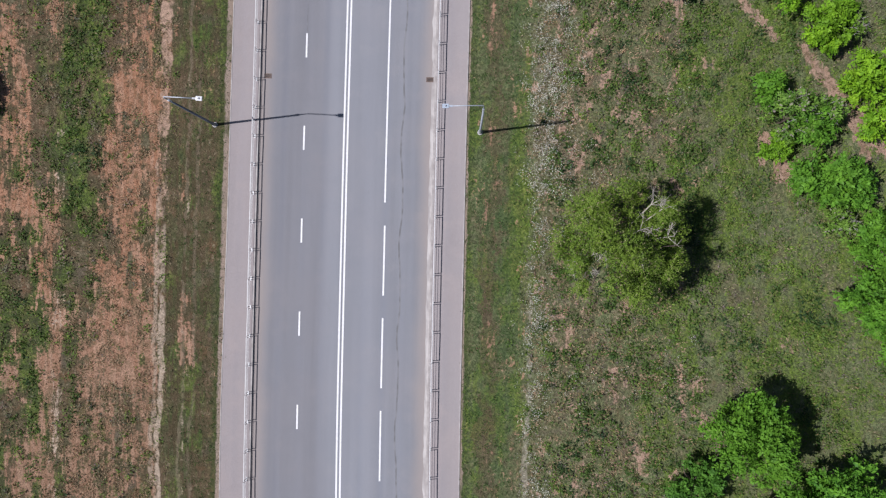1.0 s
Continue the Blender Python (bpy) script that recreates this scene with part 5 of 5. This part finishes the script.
blades("dry_grass", *scatter(34000, -36, -22, 30, 125, lambda x, y: on_soil(x, y) * soft(y, 36, 48), 22), 6, 0.13, 0.30, 0.07, grass_deep, "olive tufts on the red soil", "dry grass")
blades("dry_grass", *scatter(24000, -36, -24, -25, 48, lambda x, y: on_soil(x, y) * (1 - soft(y, 36, 48)), 23), 5, 0.14, 0.30, 0.065, grass_straw, "pale straw tufts on the red soil", "dry grass")
blades("dry_grass", *scatter(26000, -40, -20, 84, 128, lambda x, y: soft(beside(x, y), 15.5, 17.5) * (0.30 + 0.70 * np.maximum(dry_corner(x, y), 0.6 * soft(y, 100, 106))) * soft(0.5 * waves(x, y, 1.5, 28) + 0.5 * waves(x, y * 0.6, 6, 29), 0.36, 0.60), 25), 7, 0.20, 0.20, 0.06, grass_straw, "pale straw flecks on the waste ground", "dry grass")
blades("dry_grass", *scatter(24000, 5, 22, -25, 66, lambda x, y: open_soil(x, y) * soft(beside(x, y), 15.5, 17) * (1 - soft(beside(x, y), 26, 31)) * soft(waves(x, y, 1.9, 27), 0.35, 0.75) * (1 - 0.9 * lawn(x, y)), 24), 4, 0.20, 0.22, 0.05, grass_straw, "pale dry stalks in the meadow", "dry grass")
weeds("weeds", *scatter(22000, *WIDE, lambda x, y: open_soil(x, y) * (1 - 0.97 * lawn(x, y)) * soft(0.6 * waves(x, y, 1.5, 31) + 0.4 * waves(x, y, 6, 35) + 0.75 * lushness(x, y), 0.66, 1.16) * soft(beside(x, y), 14, 18) * (1 - 0.62 * left_side(x, y)) * (1 - 0.75 * glade(x, y)), 14), 22, 0.34, 0.20, weed_leaves, "low green weeds in the meadow")
weeds("weeds", *scatter(20000, -41, -20, -25, 140, lambda x, y: open_soil(x, y) * (1 - 0.97 * lawn(x, y)) * open_soil(x, y) * soft(0.5 * waves(x, y * 0.6, 1.3, 33) + 0.5 * waves(x, y * 0.5, 3.2, 36) + 0.6 * lushness(x, y) + 0.08 * soft(y, 76, 82), 0.72, 1.02) * soft(beside(x, y), 15.5, 19) * (0.55 + 0.45 * soft(y, 70, 78)) * (1 - 0.75 * dry_corner(x, y)), 17), 20, 0.34, 0.20, weed_deep, "dark green weeds on the waste ground")
weeds("weeds", *scatter(19000, *WIDE, lambda x, y: open_soil(x, y) * (1 - 0.97 * lawn(x, y)) * soft(waves(x, y, 1.8, 32), 0.25, 0.75) * soft(beside(x, y), 15.5, 18) * (1 - soft(lushness(x, y), 0.6, 1.0)) * (1 - 0.6 * left_side(x, y) * soft(beside(x, y), 21, 24)) * (1 - 0.8 * glade(x, y)), 15), 20, 0.30, 0.15, weed_grey, "greyish dry weeds in the meadow")
weeds("weeds", *scatter(13000, 4, 24, -25, 75, lambda x, y: open_soil(x, y) * (1 - 0.97 * lawn(x, y)) * soft(0.6 * waves(x, y, 2.2, 37) + 0.4 * waves(x, y, 8, 38), 0.5, 0.8) * soft(beside(x, y), 16, 18) * (1 - soft(beside(x, y), 28, 34)), 21), 20, 0.42, 0.22, weed_deep, "taller dark weeds in the dry meadow")
weeds("weeds", *scatter(4200, -41, -20, 78, 128, lambda x, y: open_soil(x, y) * soft(0.5 * waves(x, y, 1.6, 39) + 0.5 * waves(x, y, 5.0, 40), 0.54, 0.66) * soft(beside(x, y), 17, 20) * (1 - 0.6 * soft(y, 100, 108)) * (1 - 0.5 * dry_corner(x, y)), 26), 24, 0.50, 0.22, weed_deep, "tall dark weeds in clumps on the waste ground")
weeds("weeds", *scatter(4200, 6, 32, -25, 46, lambda x, y: open_soil(x, y) * soft(0.5 * waves(x, y, 1.9, 46) + 0.5 * waves(x, y, 6.0, 47), 0.48, 0.64) * soft(beside(x, y), 17, 20), 27), 24, 0.48, 0.22, weed_deep, "tall dark weeds in clumps in the meadow")
x1, y1, r = scatter(190000, 4, 16, -25, 140, flower_strip, 16)
x2, y2, _ = scatter(9000, -29, -23, 80, 110, flower_strip, 18)
x3, y3, _ = scatter(2600, 6, 20, -25, 140, lambda x, y: 0.5 * soft(beside(x, y), 15, 17) * soft(waves(x, y, 9, 64), 0.5, 0.8), 19)
x, y = np.r_[x1, x2, x3], np.r_[y1, y2, y3]
blades("flower_stalks", x[::3], y[::3], r, 4, 0.28, 0.2, 0.05, grass_dull, "stalks of white wild flowers", "grass")


def flowers(x, y, r):
    """White flower heads: small tilted plates over the stalks."""
    z = ground_z(x, y)
    verts = []
    for _ in range(8):
        count = len(x)
        base = np.stack([x + 0.19 * r.normal(size=count), y + 0.19 * r.normal(size=count), z + r.uniform(0.22, 0.40, count)], 1)
        a = r.uniform(0, 2 * np.pi, count)
        along = unit(np.stack([np.cos(a), np.sin(a), 0.3 * r.normal(size=count)], 1))
        normal = unit(np.stack([0.3 * r.normal(size=count), 0.3 * r.normal(size=count), np.ones(count)], 1))
        normal = unit(normal - along * (normal * along).sum(1, keepdims=True))
        size = r.uniform(0.04, 0.105, count) * np.where(y < 60, 0.7, 1.0)
        verts.append(leaf_quads(base, along, normal, size, size * 0.9))
    return tagged(new("white_flowers", leaf_mesh("white_flowers", np.concatenate(verts), petals)), "white wild flowers in a long strip", "flowers", kind="stuff")


flowers(x, y, r)


# ---- odds and ends in the meadow ----
def stones(name, spots, material, label, seed):
    rng = random.Random(seed)
    for sx, sy, size in spots:
        bm = bmesh.new()
        bmesh.ops.create_icosphere(bm, subdivisions=2, radius=1.0)
        for v in bm.verts:
            v.co *= 1 + 0.35 * (noise.noise(v.co * 1.6 + Vector((sx, sy, 0))))
        bmesh.ops.scale(bm, vec=(size, size * rng.uniform(0.6, 0.9), size * 0.55), verts=bm.verts)
        ob = part(name, bm, material)
        ob.matrix_basis = pose(sx, sy, float(ground_z(np.array(sx), np.array(sy))) + size * 0.2, 0, 0, rng.uniform(0, 360))
        tagged(ob, label, "stone")


stones("stone", [(13.3, 55.5, 0.24), (29.8, 46.7, 0.24), (9.9, 68.0, 0.16), (26.3, 47.9, 0.18)], stone_grey, "pale stone lying in the meadow", 3)
heap = bmesh.new()
heap_rng = random.Random(8)
for k in range(150):
    a, s = heap_rng.uniform(0, 2 * math.pi), math.sqrt(heap_rng.uniform(0, 1))
    size = heap_rng.uniform(0.08, 0.28)
    add(heap, box((size * 1.5, size, size * 0.8), (s * 0.8 * math.cos(a) + 0.25 * s * math.sin(a), s * 1.5 * math.sin(a) * (1 + 0.3 * math.cos(a)), 0.25 * (1 - s) + 0.06), size * 0.15, Euler((heap_rng.uniform(0, 3), heap_rng.uniform(0, 3), heap_rng.uniform(0, 3))).to_matrix().to_4x4()))
heap_thing = part("rubble_heap", heap, rubble_white)
heap_thing.matrix_basis = pose(28.1, 133.7, 0.2, 0, 0, 22) @ Matrix.Diagonal((0.8, 1.1, 1.0, 1))
tagged(heap_thing, "heap of white broken rubble between trees", "rubble", kind="stuff")

log = part("log", tube([(-0.55, -0.3, 0.1), (0, 0.03, 0.12), (0.55, 0.4, 0.1)], [0.09, 0.08, 0.06], 8), bleached_wood)
log.matrix_basis = pose(17.2, 40.1, float(ground_z(np.array(17.2), np.array(40.1))))
tagged(log, "short bleached log lying on bare soil", "log")


def brushwood(x, y, count, reach, seed):
    rng = random.Random(seed)
    bm = bmesh.new()
    for _ in range(count):
        a = rng.uniform(0, 2 * math.pi)
        q = Vector((rng.uniform(-1, 1) * reach * 0.6, rng.uniform(-1, 1) * reach * 0.35, rng.uniform(0.05, 0.3)))
        way = Vector((math.cos(a), math.sin(a), rng.uniform(-0.05, 0.2))) * rng.uniform(0.3, 1.0) * reach * 0.6
        add(bm, tube([q, q + way * 0.5 + Vector((0, 0, 0.05)), q + way], [0.024, 0.018, 0.007], 5))
    ob = part("brushwood", bm, bleached_wood)
    ob.matrix_basis = pose(x, y, float(ground_z(np.array(x), np.array(y))), 0, 0, -25)
    tagged(ob, "heap of cut bleached branches in the grass", "brushwood", kind="stuff")


brushwood(-28.3, 127.9, 60, 1.7, 4)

——————

Aim of the task: Give the count of lines in the data above that hold the string "part", with no additional words.

Result of the exercise: 5